A 3D macroelement to model the seismic behavior of shallow foundations

The design of shallow foundations under seismic load requires to account for the non linearities in the soil and at the soil-foundation interface. For nuclear plants, in a context of a new seismic zoning, specific design methods are implemented in order to account for soil-structure interaction in an appropriate way. In this aim, a three-dimensional elastoplastic macroelement is proposed to model the seismic behaviour of shallow foundations. The foundation behaviour is described using generalized variables in terms of forces and displacements and is also located in particular points where the geometric and material non-linearities are concentrated.
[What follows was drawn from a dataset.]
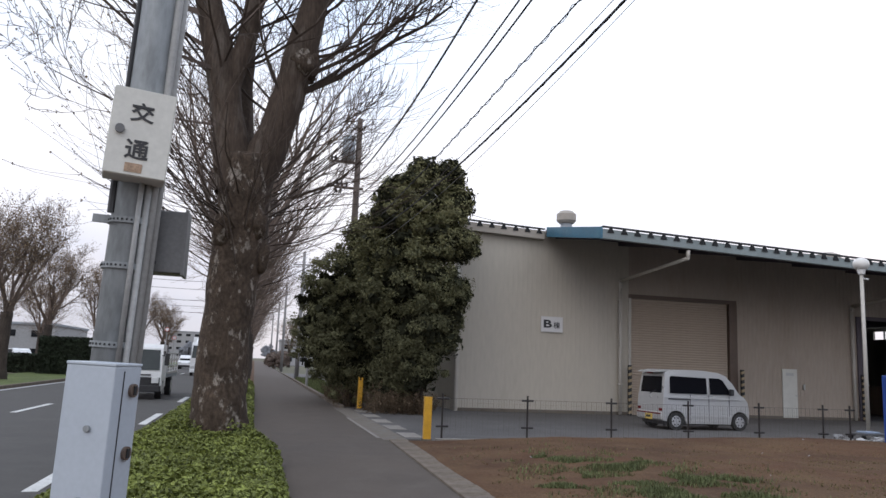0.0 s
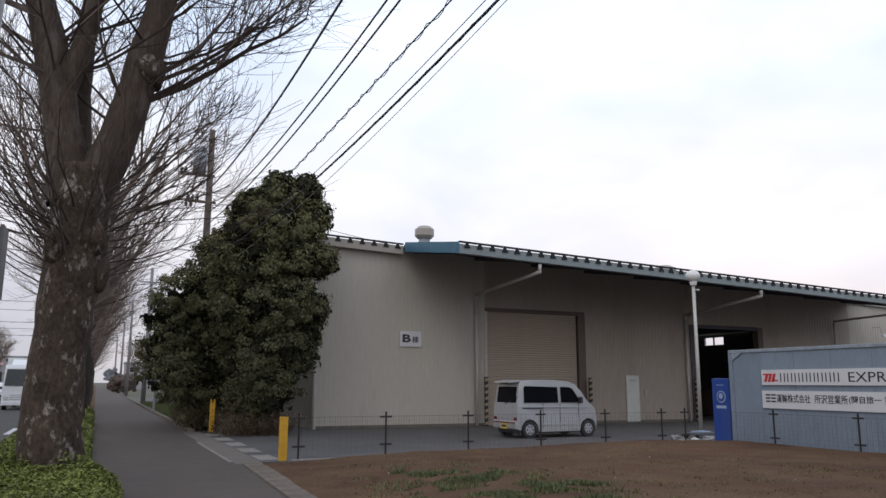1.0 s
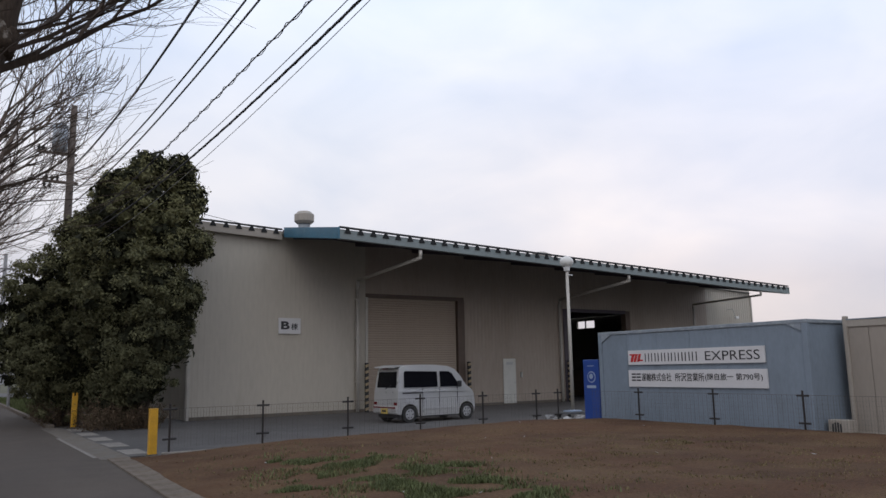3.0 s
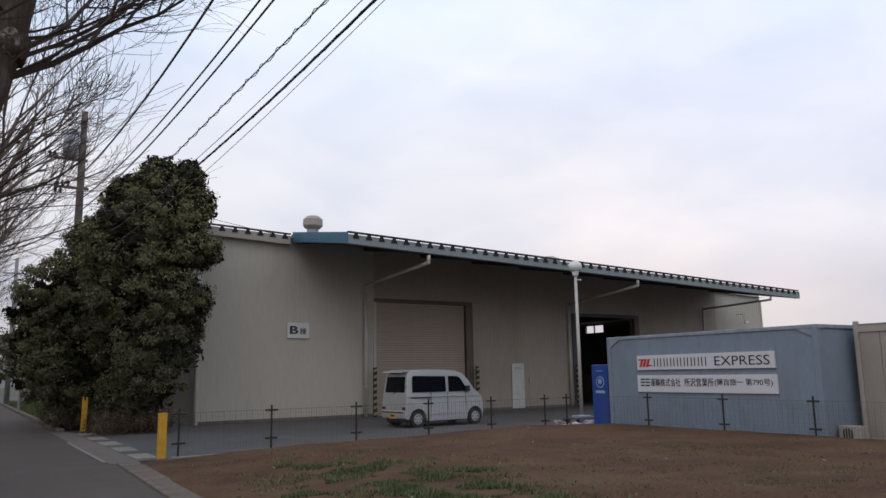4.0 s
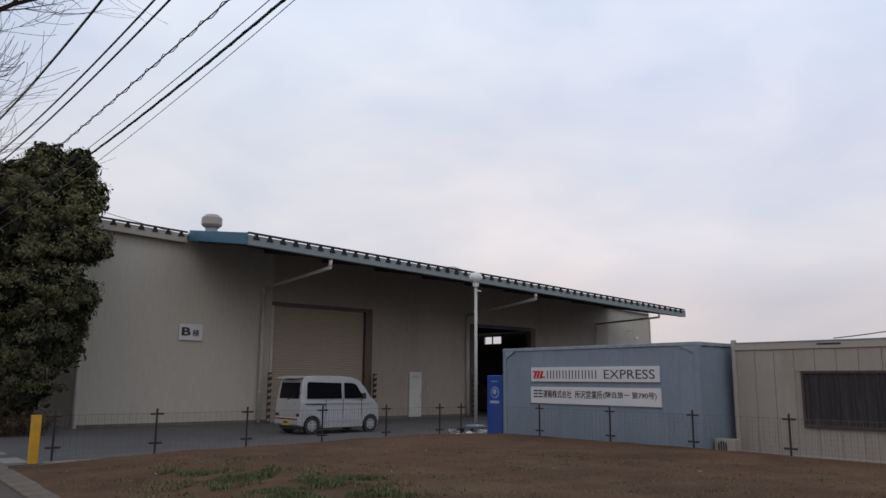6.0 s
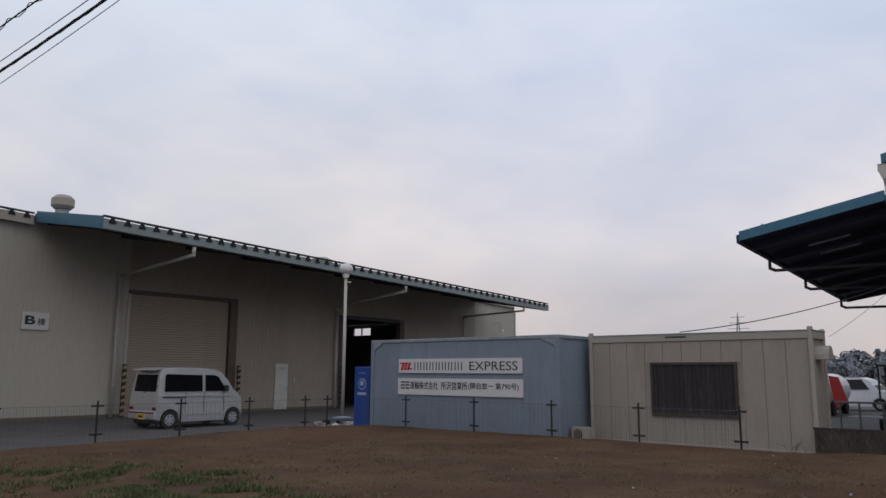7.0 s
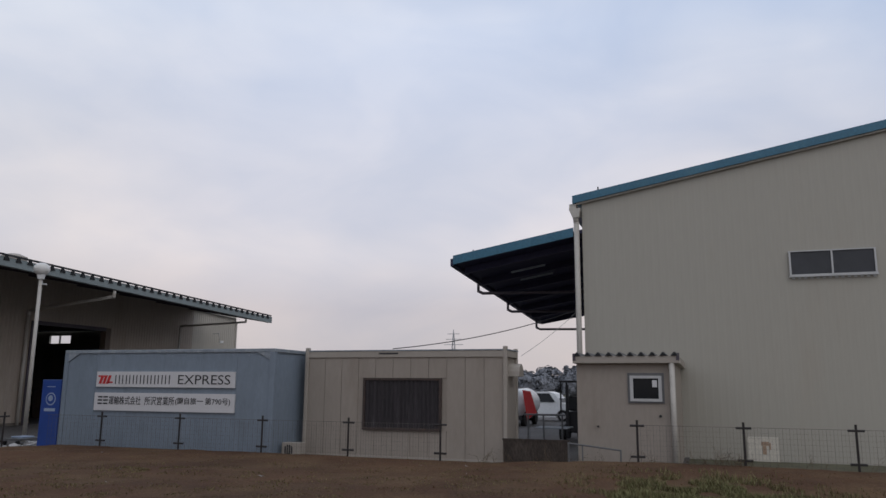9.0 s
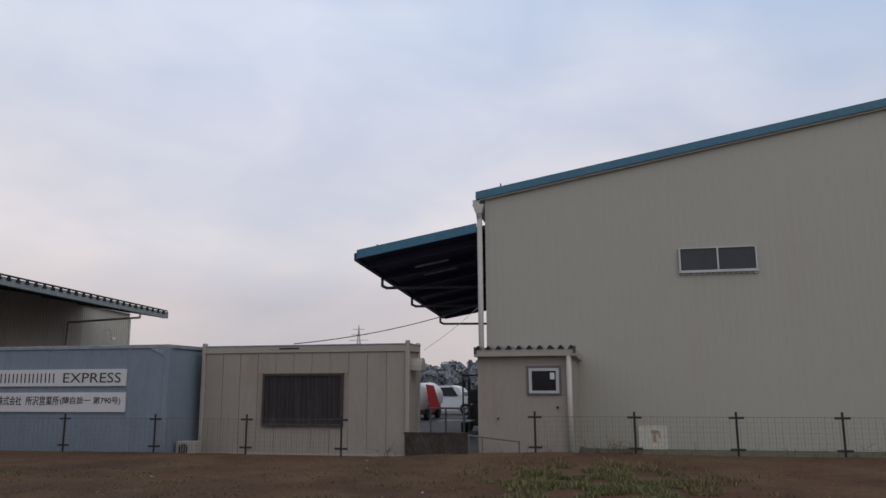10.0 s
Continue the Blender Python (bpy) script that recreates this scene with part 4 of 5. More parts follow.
def build_truck(name, at, label, cab_w, cab_h, length, bed, dark):
    """A cab-over truck that faces -y: cab, screen, grille, lamps, bed or van body."""
    t = thing(name, at, label, "truck")
    h = cab_w / 2

    def narrow(z):
        return 1 - 0.1 * max(0, z - cab_h * 0.55) / cab_h
    out = [(0.05, 0.3), (0.0, 0.5), (0.0, cab_h * 0.5), (0.22, cab_h * 0.93), (0.35, cab_h), (1.45, cab_h), (1.5, cab_h * 0.6), (1.5, 0.45)] + [(1.05, 0.4), (1.0, 0.62), (0.75, 0.78), (0.5, 0.62), (0.45, 0.35)]
    cab = part("cab", shell(out, h, narrow), "carwhite", t)
    cab.matrix_basis = pose(0, 0, 0, 0, 0, 90)
    zs, ze = cab_h * 0.53, cab_h * 0.9
    ws = bmesh.new()
    a = [ws.verts.new(p) for p in ((-h * 0.92, -0.025, zs), (h * 0.92, -0.025, zs), (h * 0.86, 0.18, ze), (-h * 0.86, 0.18, ze))]
    ws.faces.new(a)
    bmesh.ops.solidify(ws, geom=ws.faces[:], thickness=0.02)
    part("windscreen", ws, "windscreen", t, "windscreen that mirrors the pale sky")
    part("grille", B(-h * 0.95, h * 0.95, -0.03, 0.05, 0.5, cab_h * (0.40 if dark else 0.36)), "blacktrim" if dark else "carwhite", t)
    for k in range(3):
        part("grille_bar", B(-h * 0.6, h * 0.6, -0.045, -0.03, 0.62 + 0.13 * k, 0.67 + 0.13 * k), "alu" if not dark else "blacktrim", t)
    part("bumper", B(-h, h, -0.08, 0.2, 0.28, 0.52, 0.03), "blacktrim" if dark else "carwhite", t)
    for s in (-1, 1):
        part("headlamp", B(s * h * 0.78 - 0.13, s * h * 0.78 + 0.13, -0.06, 0.04, 0.6, 0.82, 0.02), "lampglass", t)
        part("side_window", B(s * (h * 0.94) - 0.03, s * (h * 0.94) + 0.03, 0.4, 1.25, cab_h * 0.58, cab_h * 0.88), "glass", t)
        m = part("mirror", B(s * (h + 0.16) - 0.08, s * (h + 0.16) + 0.08, -0.12, -0.02, cab_h * 0.62, cab_h * 0.84, 0.02), "blacktrim", t)
        part("mirror_arm", rod(bmesh.new(), (s * h * 0.95, 0.1, cab_h * 0.8), (s * (h + 0.16), -0.06, cab_h * 0.8), 0.015), "blacktrim", m)
        for y in (0.75, 3.9 if bed else length - 1.1):
            w = part("wheel", rod(bmesh.new(), (s * (h - 0.24), y, 0.4), (s * (h - 0.02), y, 0.4), 0.4, n=20), "tyre", t)
            part("hub", rod(bmesh.new(), (s * (h - 0.03), y, 0.4), (s * (h - 0.01), y, 0.4), 0.22, n=16), "rim", w)
    part("chassis", B(-0.4, 0.4, 0.6, length - 0.2, 0.45, 0.72), "blacktrim", t)
    if bed:
        part("bed", B(-h, h, 1.6, length, 0.78, 0.92), "contdark", t)
        for s in (-1, 1):
            side = part("stake_side", B(s * h - 0.02, s * h + 0.02, 1.6, length, 0.92, 1.0), "alu", t)
            for k in range(5):
                y = 1.65 + k * (length - 1.7) / 4
                part("stake", B(s * h - 0.02, s * h + 0.02, y, y + 0.05, 1.0, 1.72), "alu", side)
            for z in (1.22, 1.46, 1.72):
                part("rail", B(s * h - 0.02, s * h + 0.02, 1.6, length, z, z + 0.05), "alu", side)
        part("headboard", B(-h, h, 1.58, 1.63, 0.92, 1.7), "alu", t)
    else:
        part("cargo_box", B(-h, h, 1.65, length, 0.85, cab_h + 0.45, 0.03), "carwhite", t, "white cargo box")
        part("deflector", prism(bmesh.new(), [(0.5, cab_h), (1.45, cab_h), (1.45, cab_h + 0.35)], "x", -h * 0.7, h * 0.7), "carwhite", t)
    return t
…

The non linear behaviour is represented by yield surfaces inspired from the Eurocode criteria. A hardening law is associated to each surface to depict its evolution in the general loading space. The multisurface plasticity theory is used to combine the different mechanisms (punching, overturning, and sliding). This macroelement is implemented in the framework of the finite element method (CESAR-LCPC). The calibration of the macroelement parameters is based on the analysis of the static response of a foundation. Then, it is extended to take into account dynamic aspects. The results easily allow to analyze the forces acting on the shallow foundation in the time domain. It is also possible to study the variations of the safety factor during the earthquake as well as the effect of the non linearities on the shallow foundation design.